To determine the battery capacity, you need to determine how much power you think you will actually use and then decide what proportion of that you want the battery to be able to supply. Then you need to decide on a charging schedule (I will assume 1 full charge per day for the rest of this post). For example, if you use 10kWh/day and you want the battery to supply half of that (with the balance made up by daytime PV production, grid draw, or disrupted service), then you need a battery that can supply 5kWh. (If your power usage took the form of a single instantaneous load, there would be additional factors. I will assume it is relatively evenly spread through a 24 hour power, perhaps with a few peak usage times that are around twice off-peak usage. Note also that taking power from the battery is not 100% efficient so you will actually have less than 5kWh delivered to household loads at the point that you have taken 5kWh from the battery. Factor this in by making the battery slightly larger than you think. Exactly how much larger depends on how efficient you think the system might be. Higher DC voltages tend to be more efficient than lower DC voltages. The inverter will have an efficiency rating. Consider these and come up with a number. 75% efficient might be a reasonable ballpark guess, ignorant of any specifics of what system components you select.)
The maximum regular depth of discharge of a lead-acid battery is 50%. This means that a 10kWh lead-acid battery can supply your 5kWh (50% of the total rated capacity). Lead-acid battery lifetime is greatly extended by reducing depth of discharge. If you wanted to limit yourself to 25% depth of discharge you would need 20kWh (of which 5kWh is 25%).
Once you select a battery capacity, you can size your solar panels. The panels need to be able to replace the power you take from the batteries. If you plan to take 5kWh from the battery each day, you need to replace 5kWh each day. (Again, putting power into the battery is not 100% efficient. You will need to generate more than 5kWh to put 5kWh into your battery.) Next, decide how much power you want to replace from PV and how much you want to replace from the grid. If you select lead-acid, you don't really have the option not to recharge fully once each day. The act of existing at a low state of charge (even with no load) damages lead-acid batteries and reduces their lifespan. You don't want to take a 50% discharge from your battery and then spend a week recharging it. You want it back to 100% as soon as possible (with a daily charge cycle many folks take about 12 hours to get back to 100% charge).
As for battery type, chances are lead-acid is going to be the best choice for you. Lithium-ion is sexy right now but consider its advantages: energy density. If you're building a car, great: pack as much energy in to as little mass as you can. If you're filling a battery shed... well, chances are you're not filling it. You're going to have space left over. And what are the disadvantages of lithium-ion: high total cost of ownership (higher per-Wh cost, lower cycle count than lead-acid). So you can have sexy but you've got to pay for it.

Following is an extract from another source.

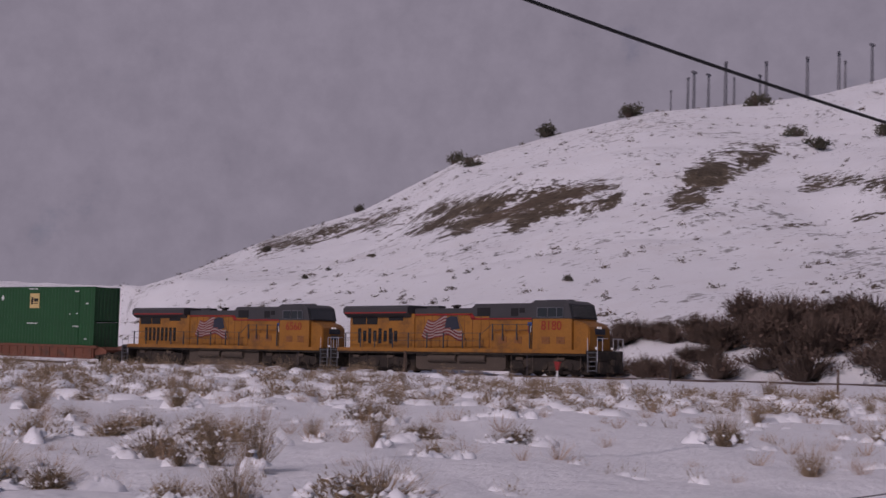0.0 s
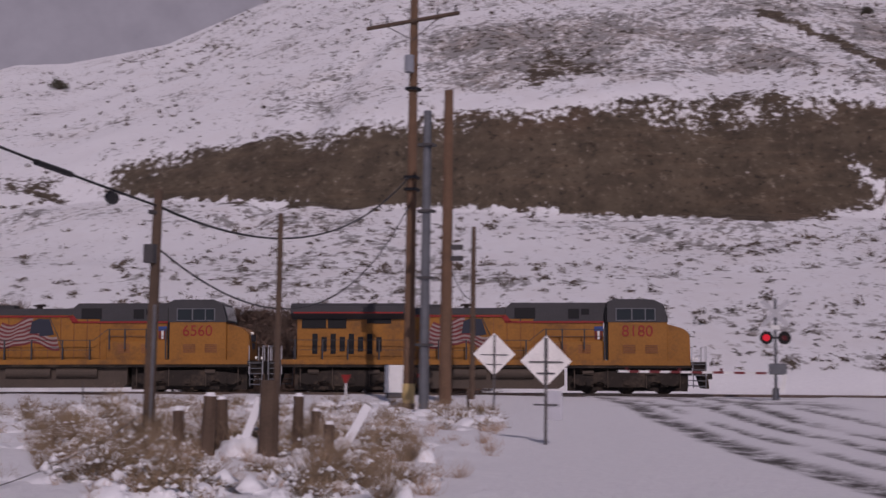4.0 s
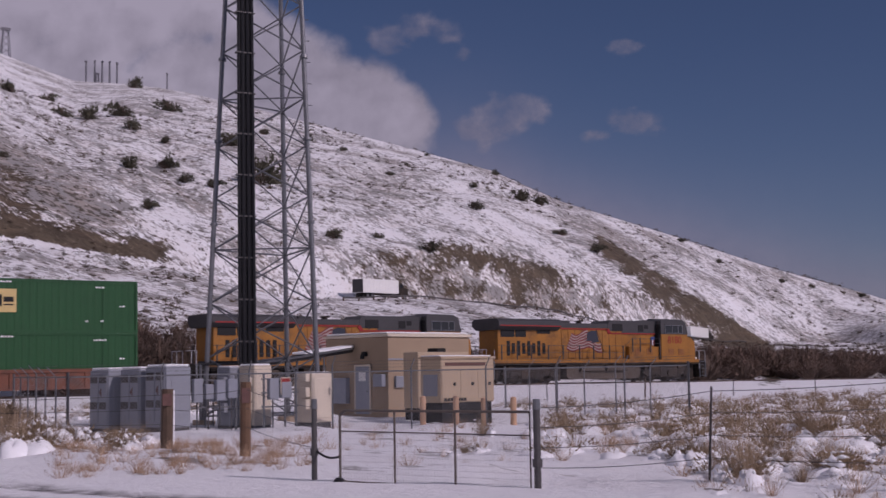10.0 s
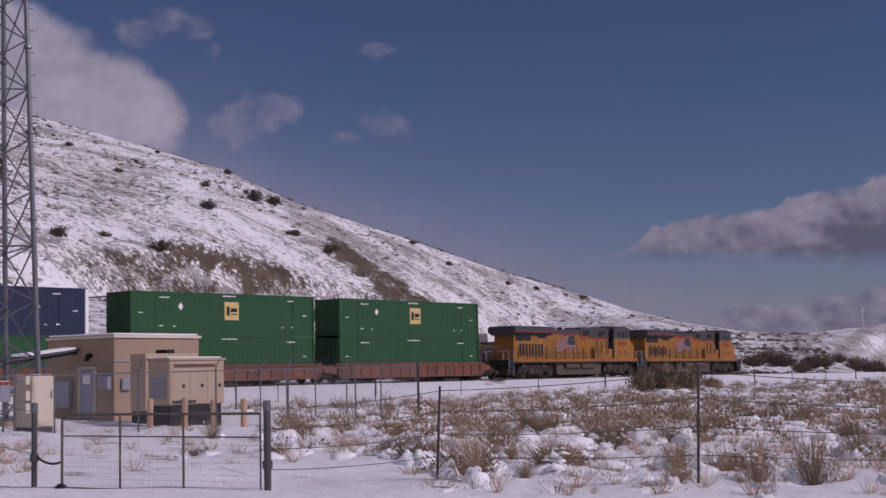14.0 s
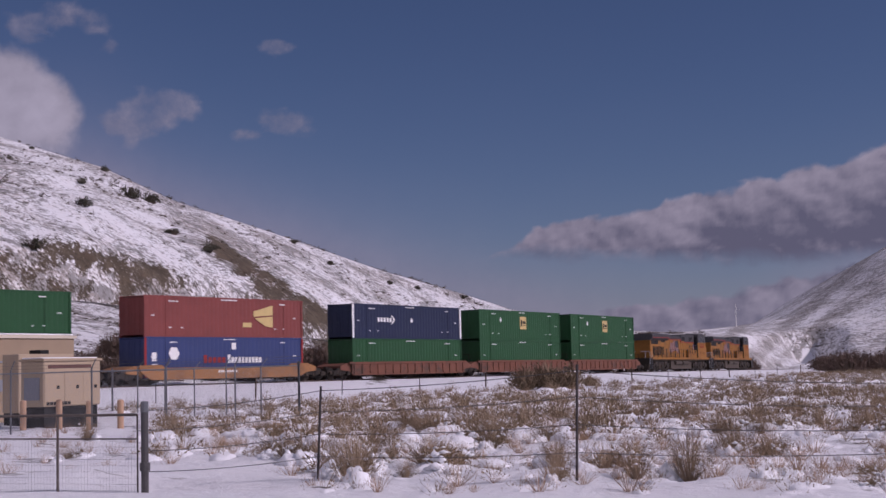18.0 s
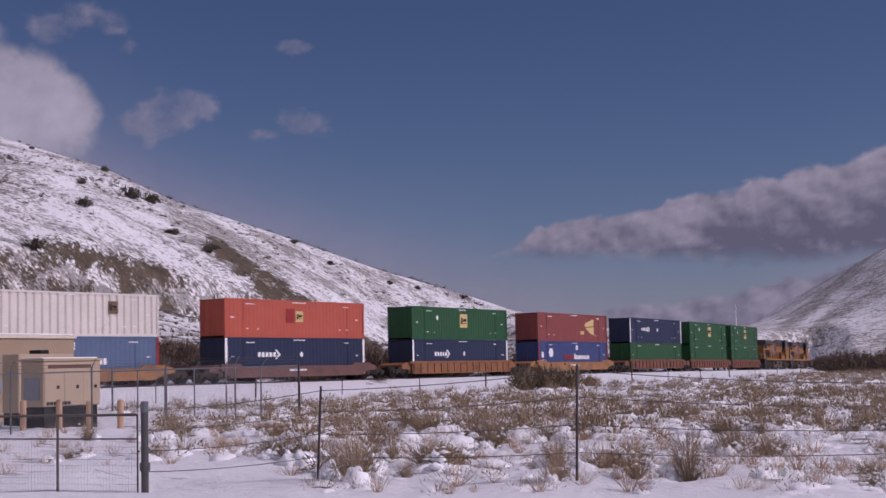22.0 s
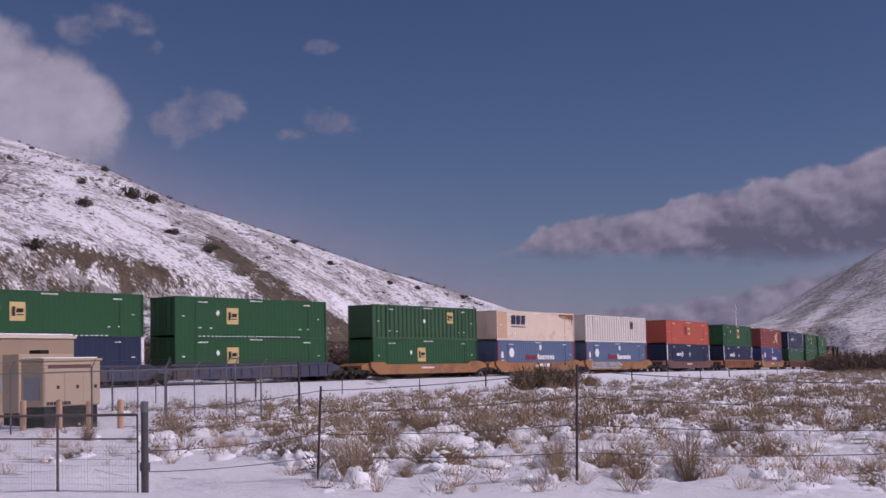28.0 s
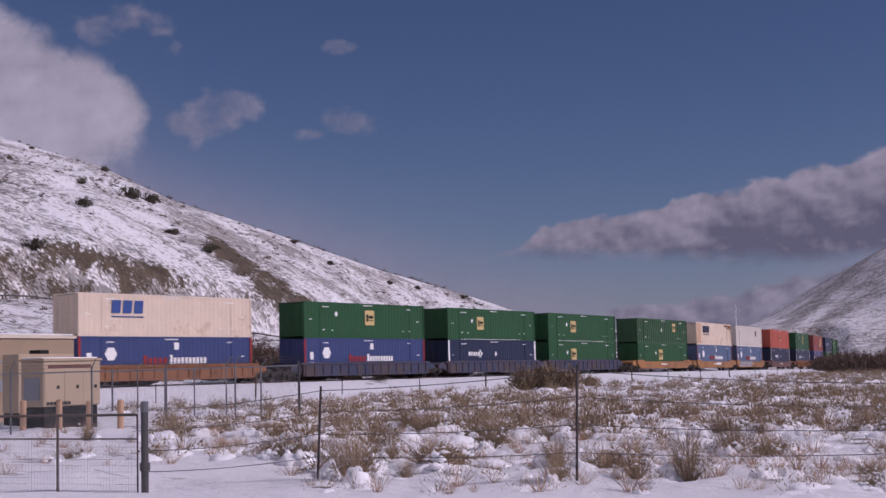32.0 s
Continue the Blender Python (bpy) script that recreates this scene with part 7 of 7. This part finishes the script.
def veil(A, E):
    """Thin pale haze low over the valley and along the ridge, painted as a glowing sheet."""
    n = fbm(A / 6.0, E / 2.5, 141, 4)
    ridge_el = np.interp(A, AZ, CREST)
    over = np.clip(E - ridge_el, 0, 20)
    c = 0.5 + 0.36 * np.exp(-over / 2.4) * smooth(A, 20, 32) * (1 - 0.3 * smooth(A, 44, 60)) + 0.2 * np.exp(-np.clip(E, 0, 40) / 5.0) + (n - 0.5) * 0.06
    return np.clip(c, 0.0, 0.9), 0.62 + 0 * A


CLOUD = cloud_material("cloud_lit", (0.62, 0.60, 0.65), (0.23, 0.24, 0.31), 0.82)
CLOUD_GREY = cloud_material("cloud_overcast", (0.60, 0.59, 0.63), (0.36, 0.355, 0.39), 1.12)
WEST = cloud_sheet("cloud_west", "grey overcast cloud with a ragged bright edge", -150, 36, 0.0, 62, 0.5, west_bank, CLOUD_GREY, 4400)
PUFFS = cloud_sheet("cloud_puffs", "small ragged white clouds", 24, 44, 7, 17, 0.12, small_puffs, CLOUD, 4250)
VEIL = cloud_sheet("cloud_veil", "thin pale haze over the valley", 12, 112, 0.3, 16, 0.4, veil, cloud_material("cloud_haze", (0.52, 0.50, 0.58), (0.36, 0.36, 0.46), 0.82, 0.0), 4450)
EAST = cloud_sheet("cloud_east", "heaped cloud bank with bright tops and grey base", 44, 112, 0.3, 13, 0.13, east_bank, CLOUD, 4300)

build_far()
build_bushes()
build_sage()
build_field()


# ---------------------------------------------------------------- motion
def motions():
    for ob, rate, t0 in ((WEST, 0.19, 25.3), (PUFFS, 0.19, 22.7), (EAST, 0.02, 19.0)):
        walk(ob, [(t, pose(0, 0, EYE_Z, 0, 0, -rate * (t - t0))) for t in (0.0, 8.0, 16.0, 24.0, 32.0)])
    for ob, u0, speed in ((LORRY, -189.0, 19.0), (LORRY_AHEAD, 21.9, 10.5)):
        rows = []
        for t in TIMES:
            a, c = on_highway(u0 + speed * t - 4), on_highway(u0 + speed * t + 4)
            d = c - a
            rows.append((t, Matrix.Translation((a + c) / 2 + Vector((0, 0, -0.15))) @ Euler((0, -math.asin(d.z / d.length), math.atan2(d.y, d.x))).to_matrix().to_4x4()))
        walk(ob, rows)
    for ob, off, lift in MOVERS:
        walk(ob, [(t, ride(train_s(t) + off) @ Matrix.Translation((0, 0, lift))) for t in TIMES])


motions()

There may be special circumstances where the general reasoning doesn't follow but you haven't given any hints that you're in such a circumstance.

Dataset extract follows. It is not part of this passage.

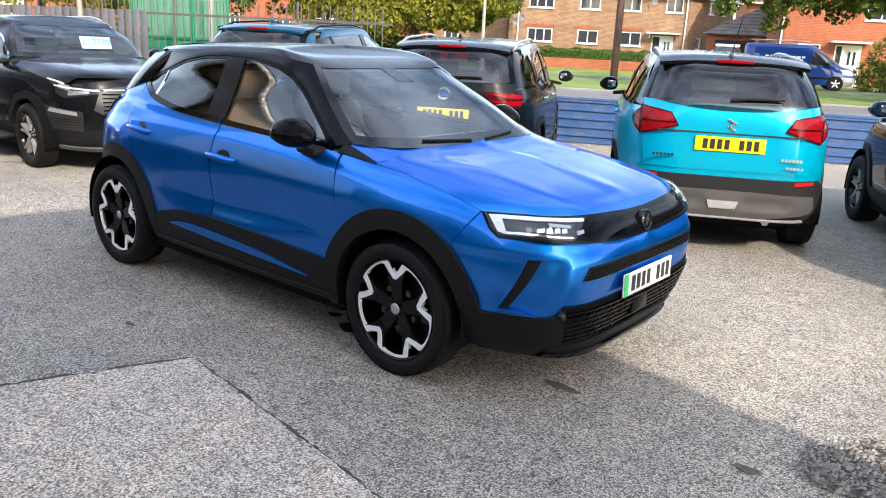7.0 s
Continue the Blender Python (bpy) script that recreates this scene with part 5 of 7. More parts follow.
def turquoise_suv(m):
    P = M["paint_turq"]
    car, sh, d = suv("turquoise_suv_car", "turquoise compact SUV with black roof, rear towards the yard", m, P, M["paint_black"], xf=2.10, xr=-2.07, hw=0.868, H=1.585, hood=1.03, belt=1.10, rise=0.04, cowl=0.78, roof_f=0.10, roof_r=-1.80, nr=5.0, wb=2.5, wheel_r=0.33, frame_mat=M["paint_black"], rails=M["satin"], window_end=-1.62, mirror_mat=M["gloss_black"])
    xw = rear_face(car, sh, d, (0.625, 1.205), (0.525, 1.500), 0.905, P, 0.70, M["grey_plastic"], 0.655, b=1.1, sag=0.055)
    def lamp(rows, mt, of, nm="tail_lamp", lab="red wrap-round tail lamp"):
        skin(nm, patch(sh, "round", rows, 12, 8, smooth=False), mt, car, lab, off=of, lip=0.03, mirror=True)
    s1 = sh.s_side(-1.80, 1.0)
    se = [sh.s_back(0.664, z) for z in (0.935, 1.03, 1.048, 1.15)]
    lamp([[(s1 + 0.012, 0.985), (se[0], 0.935)], [(s1, 1.06), (se[1], 1.05)], [(s1 + 0.016, 1.125), (se[3], 1.150)]], M["dark_red"], 0.020)
    lamp([[(s1 + 0.020, 0.998), (se[0] - 0.003, 0.952)], [(s1 + 0.010, 1.040), (se[1] - 0.003, 1.034)]], M["red_lens"], 0.025, "lamp_lower_lens")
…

(One interesting case may be that you already own an electric car or two. In that case, you have your battery already. It's in your car. Why buy another one?)
Finally, consider what the point of all this is. You have a grid tie. You don't seem overly concerned with cutting your carbon footprint (you asked whether you should bother with PV at all). You will end up spending a lot of money for this equipment. If you don't go with PV to charge your batteries, all you're doing is introducing inefficiency into the system (well, if you set it up right, you may be gaining backup power for grid failures, too). You said this project is "due to limitations on the street fuse". If that's the case, how do you plan to use the grid to recharge your batteries? Maybe you're trying to use the batteries as a load leveling system? If that's the case, many of the factors involved may be different and a different set of technologies may be more appropriate.